Once you've spotted a nest (two or more hens may share one), you can wait till the birds are well out of sight, then move in to collect the omelets-to-be . . . but do leave a few eggs to encourage your layers to produce some more.
As your egg yields grow, you might decide that you'd like to raise a few keets yourself. Well, be forewarned: Guineas are notoriously poor mothers . . . to the point that they sometimes won't even bother to sit on more than half of a clutch of eggs. Again, follow and watch your setting hen . . . when she deserts her nest and is well out of sight, collect the warm eggs and rush them either to a nice maternal broody chicken hen (who will, if you're lucky, treat both the eggs and the babies as if they were her own) or into an incubator. In other words, don't count on a guinea to hatch out and care for her children . . . if you want to raise keets, you'll probably have to find foster mothers for them.

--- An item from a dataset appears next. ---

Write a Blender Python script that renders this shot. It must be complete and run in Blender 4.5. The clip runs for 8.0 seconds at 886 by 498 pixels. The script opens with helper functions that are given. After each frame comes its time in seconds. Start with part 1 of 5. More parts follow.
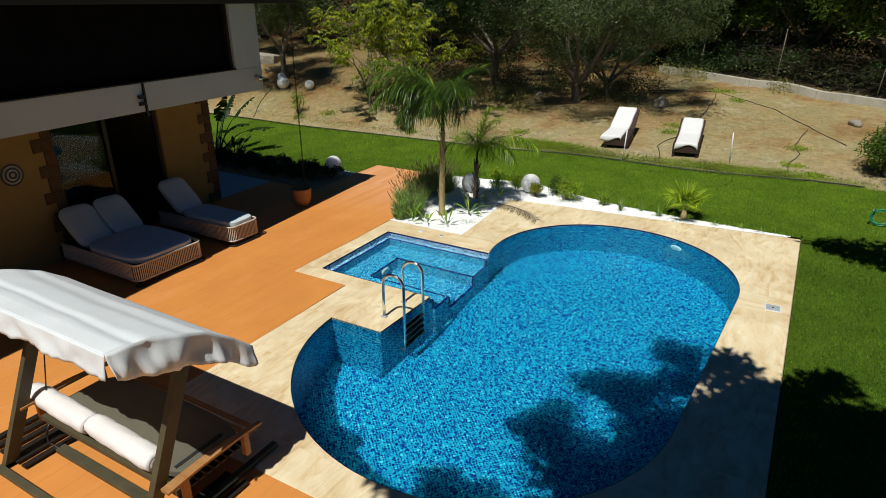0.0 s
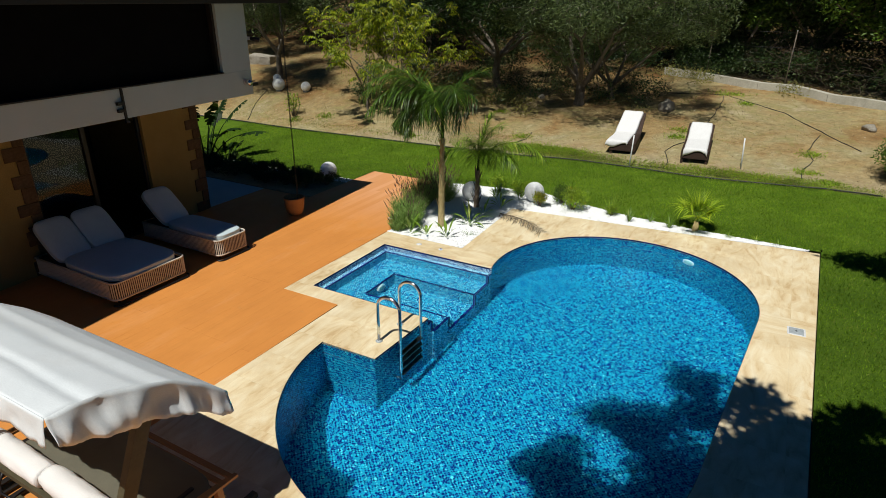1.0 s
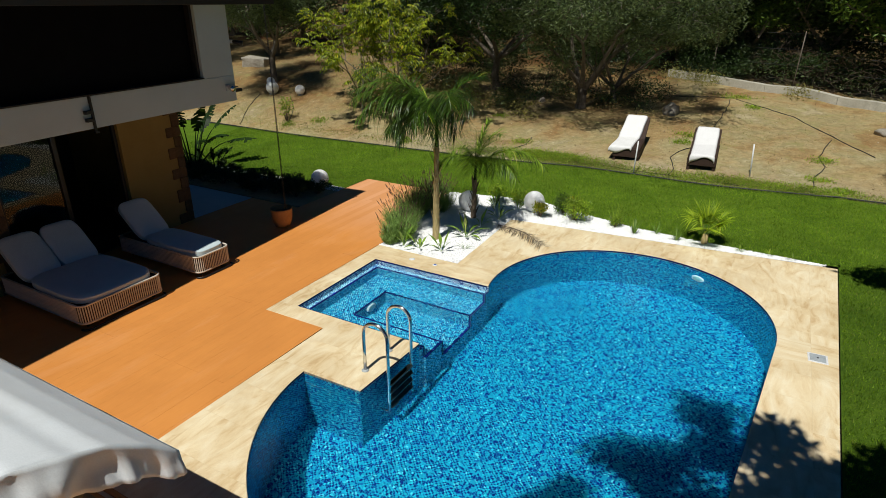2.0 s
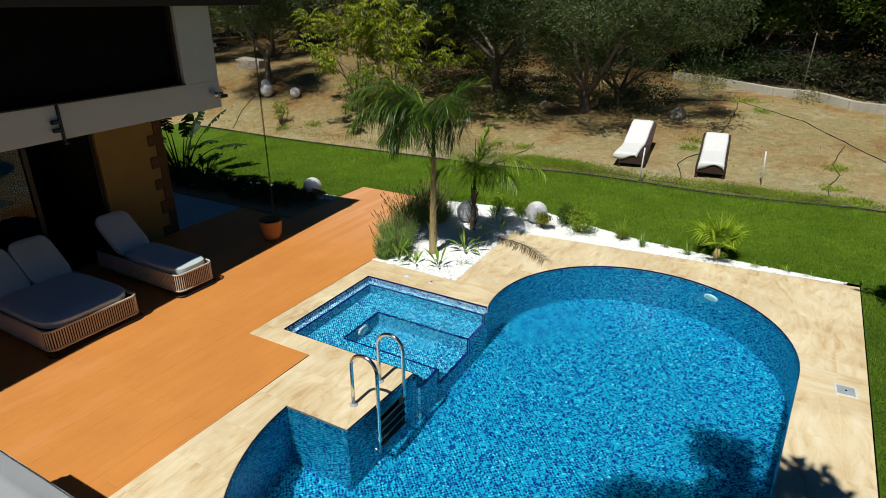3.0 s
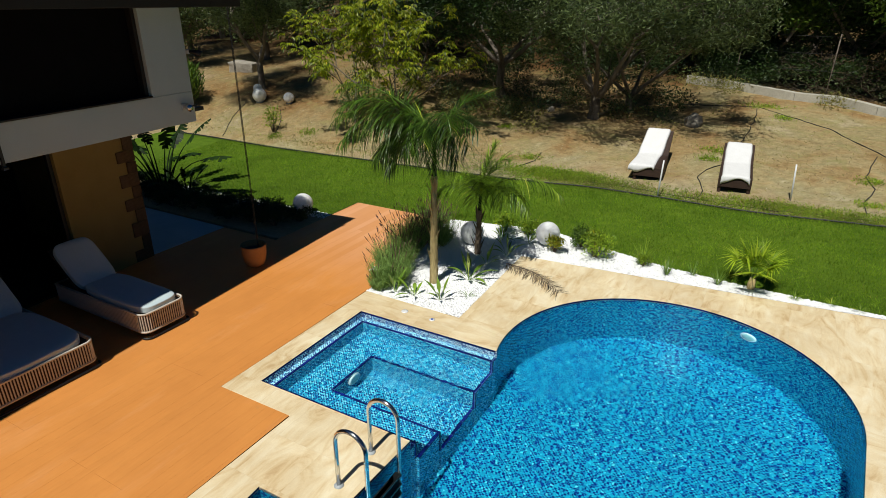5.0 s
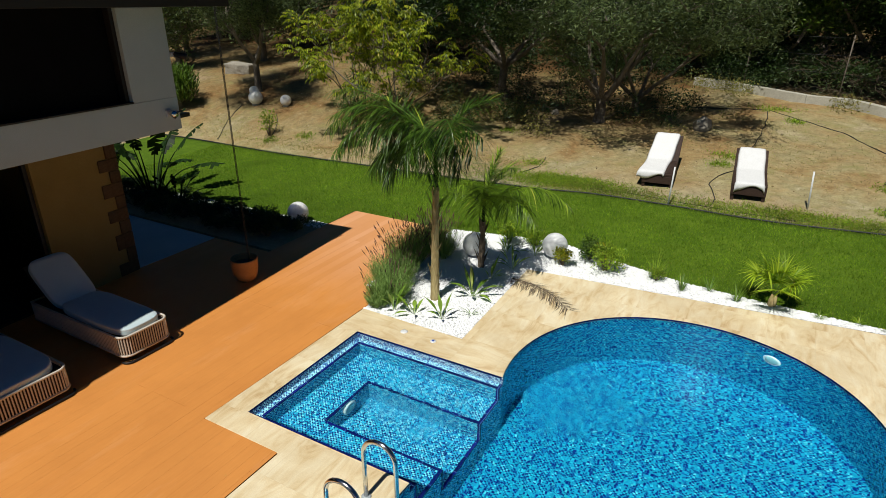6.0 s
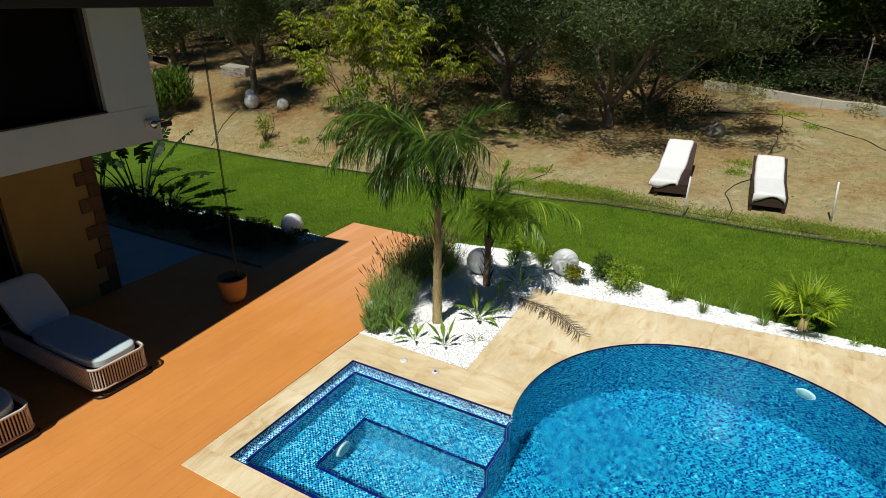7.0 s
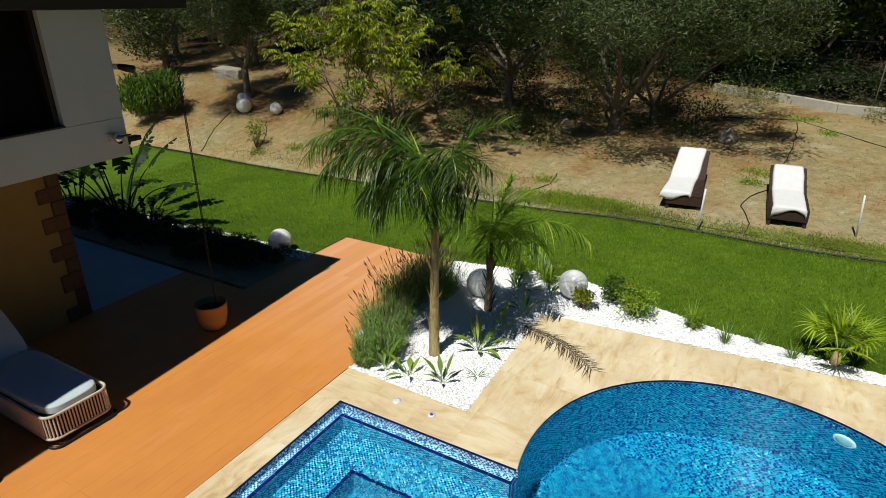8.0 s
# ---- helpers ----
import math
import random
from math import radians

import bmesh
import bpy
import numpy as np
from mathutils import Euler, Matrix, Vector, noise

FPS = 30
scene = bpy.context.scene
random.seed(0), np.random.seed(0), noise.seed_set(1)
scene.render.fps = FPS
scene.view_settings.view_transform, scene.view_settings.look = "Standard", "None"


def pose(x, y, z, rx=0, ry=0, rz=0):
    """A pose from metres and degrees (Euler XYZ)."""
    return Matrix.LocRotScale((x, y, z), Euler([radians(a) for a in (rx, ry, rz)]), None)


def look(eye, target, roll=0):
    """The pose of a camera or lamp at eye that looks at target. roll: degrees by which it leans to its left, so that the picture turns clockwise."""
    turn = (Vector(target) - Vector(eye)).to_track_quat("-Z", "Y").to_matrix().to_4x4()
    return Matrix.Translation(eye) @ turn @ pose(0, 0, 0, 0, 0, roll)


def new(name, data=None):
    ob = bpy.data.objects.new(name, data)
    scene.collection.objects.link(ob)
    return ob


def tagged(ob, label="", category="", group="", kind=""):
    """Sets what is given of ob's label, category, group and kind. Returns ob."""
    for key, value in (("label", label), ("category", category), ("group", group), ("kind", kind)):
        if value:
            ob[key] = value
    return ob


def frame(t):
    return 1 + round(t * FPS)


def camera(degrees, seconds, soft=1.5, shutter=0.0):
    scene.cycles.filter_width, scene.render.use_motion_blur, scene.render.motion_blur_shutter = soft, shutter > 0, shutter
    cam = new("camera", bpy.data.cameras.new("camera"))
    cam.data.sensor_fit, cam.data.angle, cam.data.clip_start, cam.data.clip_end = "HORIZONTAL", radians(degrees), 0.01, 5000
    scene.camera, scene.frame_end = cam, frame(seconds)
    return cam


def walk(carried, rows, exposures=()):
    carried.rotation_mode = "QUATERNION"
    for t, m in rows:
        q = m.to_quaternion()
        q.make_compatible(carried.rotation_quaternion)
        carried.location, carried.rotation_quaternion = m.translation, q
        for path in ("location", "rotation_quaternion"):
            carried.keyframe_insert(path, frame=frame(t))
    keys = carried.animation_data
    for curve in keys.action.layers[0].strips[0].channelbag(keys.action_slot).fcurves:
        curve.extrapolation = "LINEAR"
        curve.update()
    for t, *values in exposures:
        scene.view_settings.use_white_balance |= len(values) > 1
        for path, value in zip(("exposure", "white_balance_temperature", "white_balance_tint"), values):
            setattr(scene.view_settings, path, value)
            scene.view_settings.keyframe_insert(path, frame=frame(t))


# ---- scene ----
cam = camera(73.7, 8.0, soft=0.6)
PATH = [
    (0, (6.571, -9.417, 4.423), (5.672, -7.809, 3.646), 0.2),
    (0.5, (6.403, -9.111, 4.427), (5.504, -7.502, 3.649), 0.3),
    (1, (6.233, -8.808, 4.433), (5.335, -7.199, 3.654), 0.3),
    (1.5, (6.115, -8.475, 4.423), (5.215, -6.867, 3.646), 0.2),
    (3, (5.712, -7.505, 4.438), (4.809, -5.898, 3.662), 0.2),
    (3.5, (5.548, -7.225, 4.447), (4.645, -5.619, 3.669), 0.2),
    (4, (5.385, -6.952, 4.453), (4.48, -5.347, 3.676), 0.1),
    (4.5, (5.227, -6.681, 4.45), (4.321, -5.076, 3.673), 0.1),
    (6, (4.752, -5.88, 4.432), (3.845, -4.276, 3.657), 0.1),
    (6.5, (4.55, -5.599, 4.414), (3.641, -3.995, 3.639), 0.1),
    (7, (4.363, -5.242, 4.414), (3.451, -3.638, 3.642), 0.1),
    (7.5, (4.166, -4.869, 4.428), (3.255, -3.265, 3.655), 0.1),
    (8, (3.975, -4.484, 4.431), (3.062, -2.881, 3.658), 0.1),
]
walk(cam, [(t, look(eye, target, roll)) for t, eye, target, roll in PATH], [(0.0, -0.30), (8.0, -0.30)])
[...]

In conclusion, whether you decide to raise guineas or not, I hope that now—having learned a bit about them—you won't think quite so badly of the birds next time they try to chase you down the road. After all, they're just doing their best to protect their homestead and the people who happen a to live there. With this knowledge in mind, perhaps you'll find it easier to be fair to the funny fowl!
The tender, dark meat typical of guinea fowl—which has a slightly wild flavor similar to that of quail or grouse—is a delicacy fit for a queen. It tastes best when prepared according to a recipe for quail or Cornish game hens.
Here's a simple one to start with: Stuff the dressed fowl with cooked and seasoned brown or (better yet!) wild rice... and brush it with butter... and dredge it in flour... and finally, bake the bird at 350 degrees Fahrenheit for about 45 minutes or until it's golden brown (be sure to baste it frequently).
This recipe makes a sumptuous main dish for a family of four. Serve it up with pan gravy and fresh vegetables, and enjoy all the "compliments to the chef" that are sure to be forthcoming!